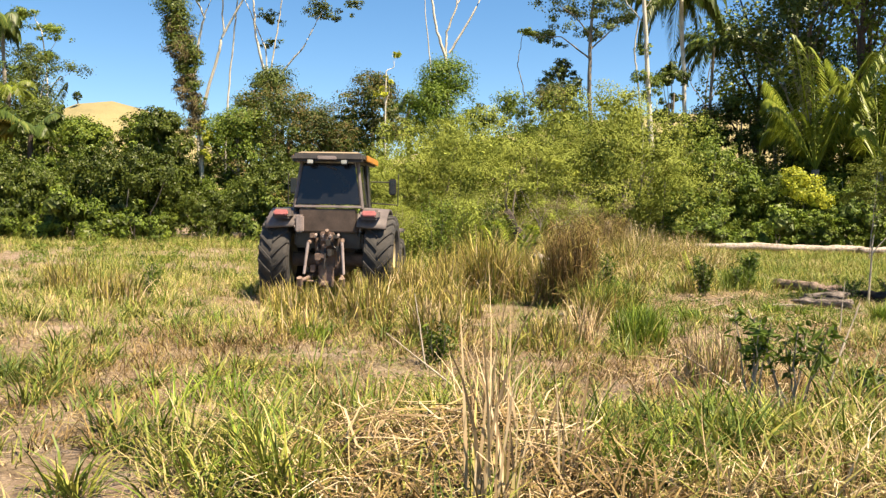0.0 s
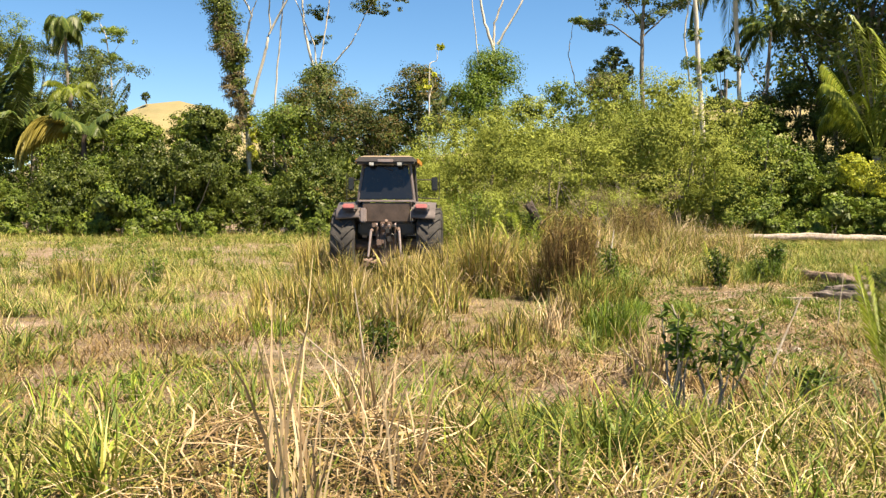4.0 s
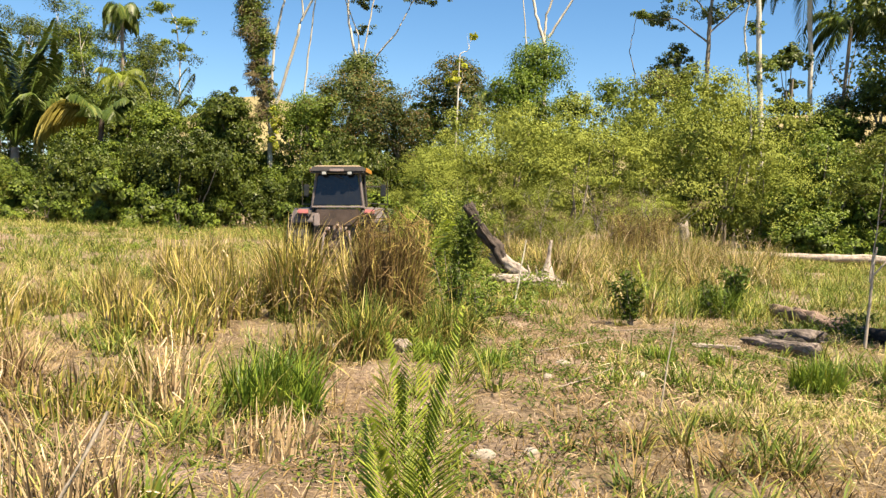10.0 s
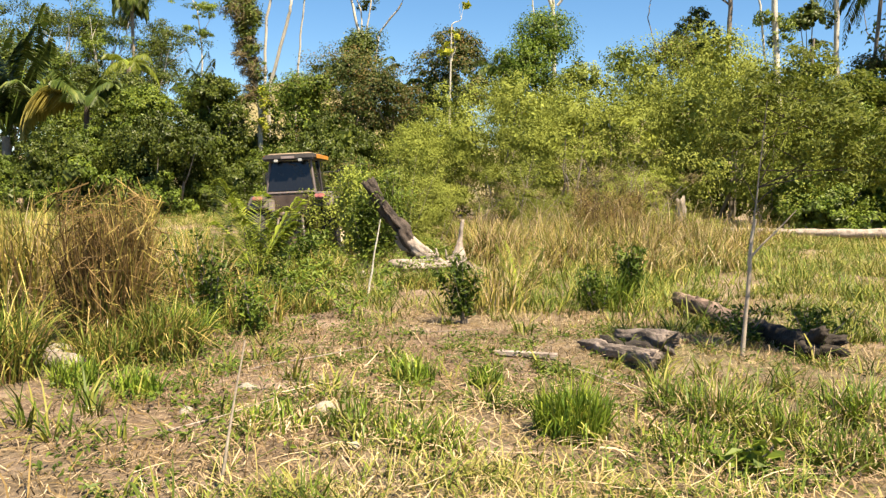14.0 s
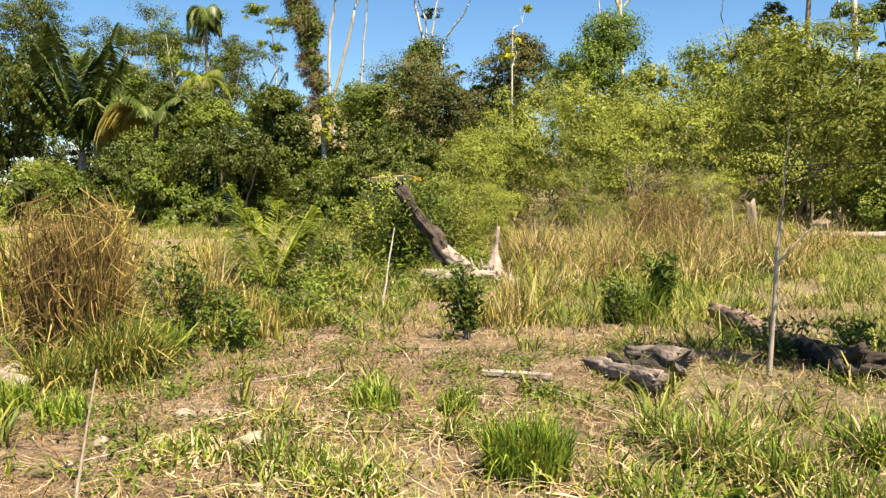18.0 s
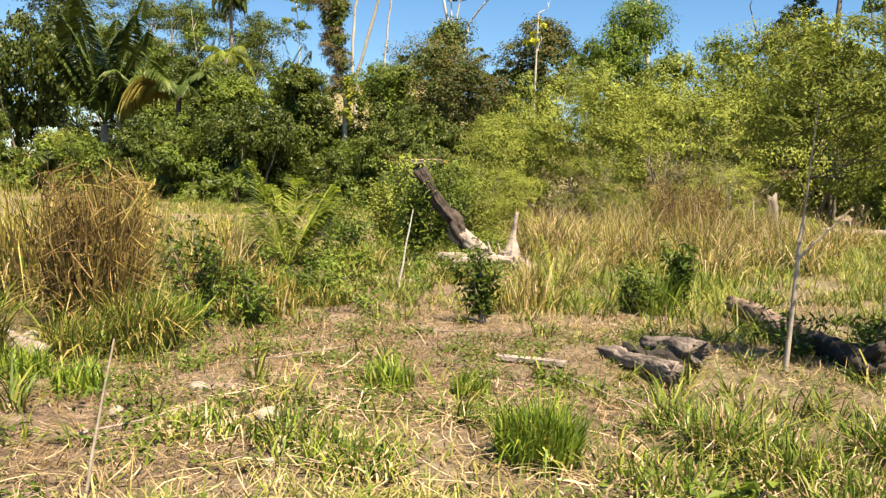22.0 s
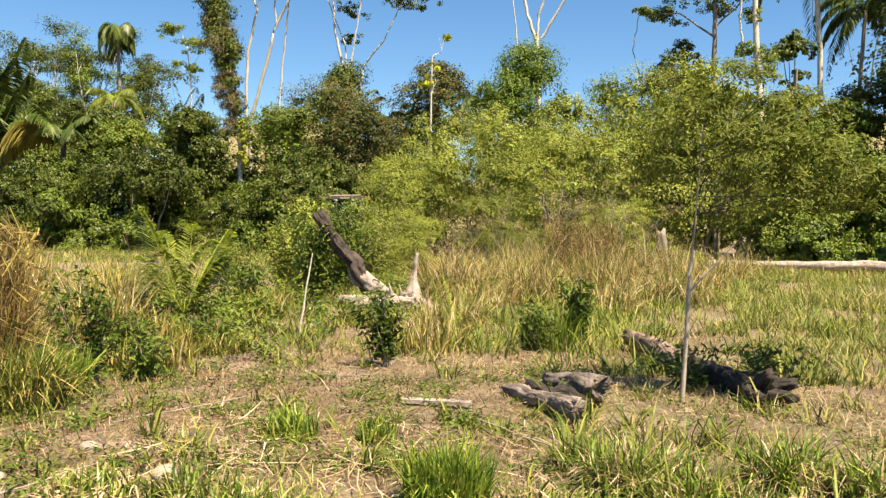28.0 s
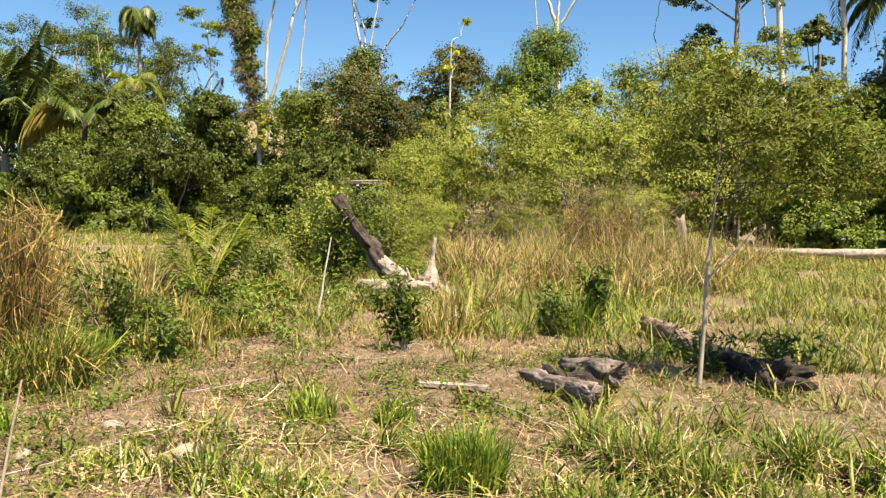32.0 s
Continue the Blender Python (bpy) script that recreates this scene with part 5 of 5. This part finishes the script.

□ □ □

## Job:
Repeat the full listing above exactly, with no pictures in the copy.

## Complete response:
0.0 s
4.0 s
10.0 s
14.0 s
18.0 s
22.0 s
28.0 s
32.0 s
Continue the Blender Python (bpy) script that recreates this scene with part 5 of 5. This part finishes the script.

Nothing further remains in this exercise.